Il serait possible d’écrire dix articles ne serait-ce que sur le cintrage d’une veste mais voici ce que vous devez garder à l’idée. Le costume est redoutable, il peut aussi bien embellir votre silhouette comme la démolir à coups de faux plis. Commençons par la veste. Ses revers doivent être généreux (par pitié pas de costume the Kooples ou Sandro), et la naissance de ce revers doit créer un beau roulé. Un revers généreux a pour résultat de souligner votre carrure et de donner de la prestance. Pratique pour plaider vous en conviendrez. La longueur de la veste doit s’arrêter au creux de vos poings lorsque vos bras sont laissez le long de votre buste. Prenez la avec deux , trois boutons, ou encore mieux ! Croisée ! Les épaules doivent être naturelles avec un léger  rembourrage dans le cas où le fait de porter à longueur de journée votre Code civil ne vous aurait pas encore rendu carré.

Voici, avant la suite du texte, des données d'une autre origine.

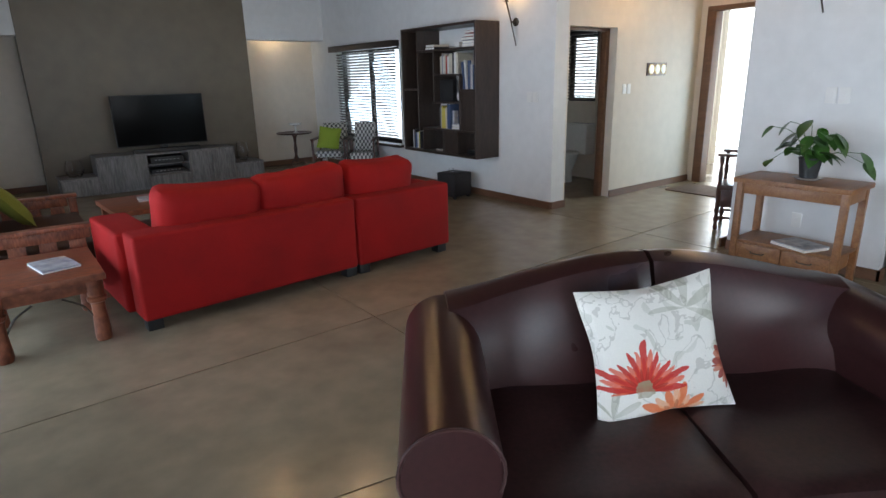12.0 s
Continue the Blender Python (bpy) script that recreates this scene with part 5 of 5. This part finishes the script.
f = part("rear_stabiliser", slab(-0.28, 0.28, -0.155, -0.095, 0.012, 0.065, 0.010), GREYMETAL, e)
for s in (-1, 1):
    part("end_cap", slab(s * 0.315 - 0.045, s * 0.315 + 0.045, -0.170, -0.080, 0.0, 0.08, 0.012), BLACKPLASTIC, f, "black rubber end cap")
f = part("front_stabiliser", slab(-0.24, 0.24, 0.71, 0.77, 0.015, 0.065, 0.010), GREYMETAL, e)
for s in (-1, 1):
    part("end_cap", slab(s * 0.275 - 0.05, s * 0.275 + 0.05, 0.69, 0.79, 0.0, 0.095, 0.012), BLACKPLASTIC, f, "black rubber end cap")
part("cross_bracket", slab(-0.09, 0.20, 0.26, 0.30, 0.085, 0.125, 0.006), GREYMETAL, e)
part("spine_rail", slab(-0.035, 0.035, 0.20, 0.71, 0.03, 0.084, 0.008), GREYMETAL, e)
for x in (-0.15, 0.145):
    tr = part("roller_track", slab(x - 0.055, x + 0.055, -0.095, 0.72, 0.020, 0.034, 0.003), GREYMETAL, e)
    for sx in (-1, 1):
        part("track_lip", slab(x + sx * 0.048 - 0.007, x + sx * 0.048 + 0.007, -0.095, 0.70, 0.0345, 0.062, 0.003), GREYMETAL, tr)
bar("mast", [(0.02, 0.76, 0.06), (0.005, 0.70, 0.35), (0.0, 0.66, 0.62)], [0.050, 0.046, 0.042], GREYMETAL)
bar("mast_sleeve", [(0.0, 0.665, 0.585), (0.0, 0.64, 0.735)], [0.047, 0.043], BLACKPLASTIC)
bar("mast_upper", [(0.0, 0.642, 0.72), (0.0, 0.61, 1.00)], 0.030, GREYMETAL)
bar("height_knob", [(0.0, 0.615, 0.985), (0.0, 0.605, 1.03), (0.0, 0.60, 1.045), (0.0, 0.595, 1.10)], [0.040, 0.040, 0.018, 0.014], BLACKPLASTIC)
bar("console_post", [(0.0, 0.612, 1.0), (0.0, 0.52, 1.25), (0.0, 0.48, 1.33)], 0.017, GREYMETAL)
part("mast_sticker", slab(-0.022, 0.022, 0.588, 0.592, 0.835, 0.915), material("yellow_warning_sticker", (0.7, 0.55, 0.03), 0.5), e)
bm = bmesh.new()
lathe(bm, [(0, -0.03), (0.17, -0.03), (0.185, -0.018), (0.185, 0.018), (0.17, 0.03), (0, 0.03)], 36)
c = part("flywheel_housing", bm, BLACKPLASTIC, e)
c.matrix_basis = pose(-0.02, 0.70, 0.42, 0, 90, 0)
bar("crank_axle", [(-0.20, 0.66, 0.535), (-0.06, 0.66, 0.535)], 0.020, CHROME)
bar("crank_post", [(-0.15, 0.66, 0.53), (-0.14, 0.50, 0.42)], 0.016, GREYMETAL)
LIFT = {-1: (0.405, 0.11, 0.020, -0.165, -0.04), 1: (0.300, 0.20, 0.100, 0.150, 0.06)}
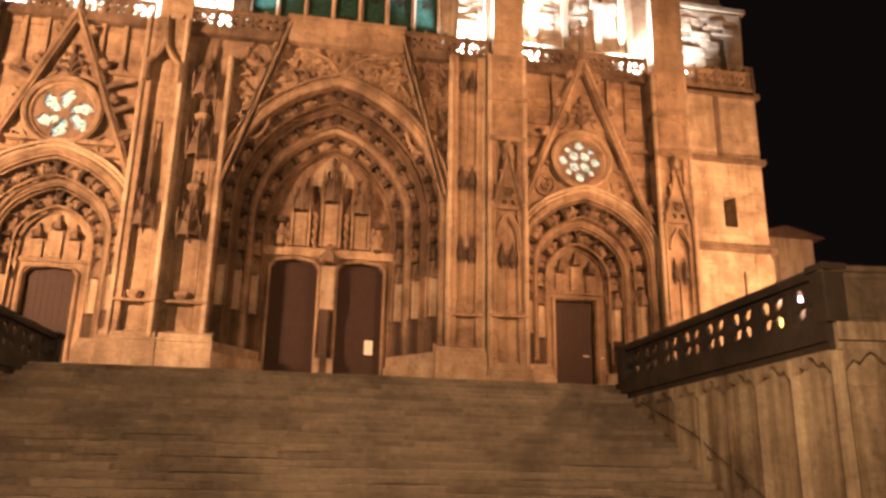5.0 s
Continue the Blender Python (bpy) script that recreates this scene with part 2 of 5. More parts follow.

L’exercice du pantalon de costume n’est pas moins périlleux. Il doit être taille haute, ou au minimum à la taille naturelle. La taille haute a pour effet d’harmoniser la silhouette en la scindant en deux à mi corps. Donc remontez vos frocs par pitié ! Choisissez-les à pinces simples ou doubles, françaises ou anglaises. Cela apporte confort et élégance (pour une fois que cela va de paire, soulignons le). Le pantalon doit être ajusté mais ne doit pas mouler les cuisses d’acier que les 6 étages hebdomadaires pour aller en TD d’anglais vous ont forgées. Enfin il doit se terminer par un ourlet de 5cm qui embrasse délicatement vos lacets (désolé Hollande, il n’y a rien de personnel).

 

L’étoffe

Du bleu marine, du gris, du beige, du marron (no brown in town is dead), mais surtout osez les motifs ! Cela donne du relief et du cachet à votre tenue. Donc oui aux rayures craies, aux motifs : tartan, pied de poule, vichy (on se calme la cocarde), ou chevron. Pas besoin de s’acheter un costume rose saumon pour se démarquer de cette forêt de costumes noirs que nous laisserons par ailleurs aux étudiants d’école de commerce.

 

La chemise

Facile : blanche, bleu ciel, à rayures, fil à fil, en Oxford mais toujours avec un col généreux. Le col boutonné est de même une bonne alternative aux cols italiens et français. Petit rappel pour les étudiants d’Assas Melun : les chemises noires que vous arborez pour sortir le samedi soir et aller au Mezzanine Club (40 rue du Trou Grillon, 91280, Saint Pierre-du-Perray), vous la jetez à la Seine ! Même sentence pour les petites fraîcheurs du *** club et de la B*** quand vous allez crier « pompelop » aux Planches.

 

La cravate

PAS DE CRAVATE BRILLANTE. Fiou ! Ça fait du bien ! Donnez-vous un petit côté Jean d’Ormesson et osez arborer une cravate en tricot de soie. Pratique pour lier les mains d’une fille, pour se donner un coté intellectuel en terrasse du Flore. Vous pouvez de même opter pour des cravates club. Gardez simplement à l’esprit que la largeur de cette dernière doit être autour des 8cm et qu’elle doit arriver au dessus de la boucle de ceinture. Pas besoin de « cache sexe » si votre braguette est bien fermée.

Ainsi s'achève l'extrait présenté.